De huidige indeling van het houten huisje heb ik zojuist in kaart gebracht. Een enorm gepuzzel met latjes, kozijnen die verspringen en inbouwkasten. Een puntdak dat van buiten een groot deel van het huisje beslaat. Maar binnen slechts deels in de woonkamer zichtbaar is. De rest heeft een plat en laag systeemplafond! (jammerrrr)

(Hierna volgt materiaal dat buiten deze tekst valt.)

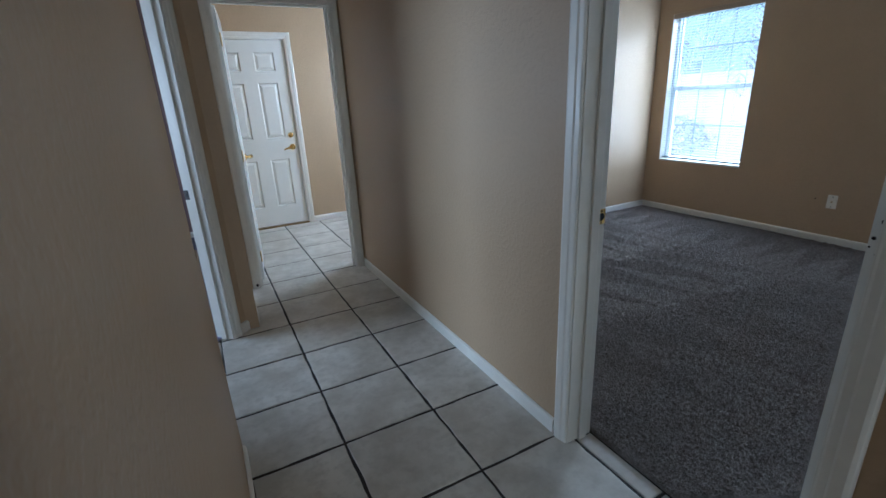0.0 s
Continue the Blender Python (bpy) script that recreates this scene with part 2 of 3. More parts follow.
M_ROOF = surface("clay_roof_tile", (0.48, 0.27, 0.20), 0.85, var=0.2, big=1.5, small=14, bump=0.6, dist=0.02, spec=0.2)
M_WINDARK = surface("dark_window_pane", (0.05, 0.06, 0.075), 0.12, var=0.2)
M_FROND = surface("palm_leaflet", (0.34, 0.46, 0.32), 0.5, var=0.3, big=6, small=60, bump=0.15)
M_TRUNK = surface("palm_trunk_bark", (0.17, 0.12, 0.085), 0.95, var=0.35, big=5, small=30, bump=1.0, dist=0.02)
M_LEAF = surface("shrub_leaf", (0.34, 0.31, 0.31), 0.55, var=0.25, big=9, small=70, bump=0.15, tone=(0.46, 0.34, 0.35))
M_TWIG = surface("shrub_twig", (0.13, 0.09, 0.06), 0.9, var=0.3)
M_THRESH = surface("bronze_threshold", (0.30, 0.20, 0.08), 0.4, 1.0, var=0.3, big=20, small=150, bump=0.2)


# ---- building helpers ----
def box(bm, x0, y0, z0, x1, y1, z1):
    vs = [bm.verts.new((x, y, z)) for x in (x0, x1) for y in (y0, y1) for z in (z0, z1)]
    for f in ((0, 1, 3, 2), (4, 6, 7, 5), (0, 4, 5, 1), (2, 3, 7, 6), (0, 2, 6, 4), (1, 5, 7, 3)):
        bm.faces.new([vs[i] for i in f])


def soft_box(x0, y0, z0, x1, y1, z1, r=0.003, seg=2):
    bm = bmesh.new()
    box(bm, min(x0, x1), min(y0, y1), min(z0, z1), max(x0, x1), max(y0, y1), max(z0, z1))
    bmesh.ops.bevel(bm, geom=bm.edges[:], offset=r, segments=seg, affect="EDGES", profile=0.6)
    return bm


def prism(bm, outline, axis, a, b):
    """outline: (u, v) corners swept along one axis from a to b."""
    def spot(u, v, w):
        return {"x": (w, u, v), "y": (u, w, v), "z": (u, v, w)}[axis]
    lo = [bm.verts.new(spot(u, v, a)) for u, v in outline]
    hi = [bm.verts.new(spot(u, v, b)) for u, v in outline]
    n = len(outline)
    for i in range(n):
        bm.faces.new((lo[i], lo[(i + 1) % n], hi[(i + 1) % n], hi[i]))
    bm.faces.new(lo[::-1])
    bm.faces.new(hi)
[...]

Het huisje is grotendeels zelfgebouwd door de vorige eigenaar. Een Handige Harry uit de restauratie wereld. En dat is hier goed te zien! Kleine blokjes hout zijn met zo’n 20 schroeven en spijkers per vierkante centimeter aan smalle balkjes gezet, daarna afgewerkt met een latje en een profiel tegelijk. Goed doordacht en toch een allegaartje. Slim en vermakelijk.

Mijn innerlijke-interieur-stem schreeuwt om rust.
Mijn oog voor detail raakt bijna overbelast. “Rust moet er gecreëerd worden”, aldus mijn innerlijke-interieur-stem, wil ik hier zelf tot rust kunnen komen. Ondanks dat ik respectvol, maar vol verbazing naar de bouwcapaciteiten van onze voorganger kijk, is dat makkelijker gezegd dan gedaan. Mijn wensen zijn groot. Het lijstje wordt steeds langer. De bouwwerkzaamheden lijken echter niet recht evenredig mee te groeien…
Eigenlijk wil ik direct aan de slag. Meters maken, daar hou ik van! Maar mijn Project-Managers-stem wil dat ik eerst een plan ga maken. Gelukkig hou ik ook van plannen maken. En wensenlijstjes. En to-do-lijstjes. En planningen. Moet goed komen, toch?!
Geïnspireerd door de plannen van de vorige eigenaar – die er ook niet om liegen, overigens – ga ik dapper verder met plannen maken.
“Een jaartje aanzien?”, denk ik. “Komende winter lijkt me een prima verbouwperiode”, antwoord ik resoluut. Maar hij is weer enigszins gerustgesteld, wetende dat het dan niet zo’n vaart zal lopen.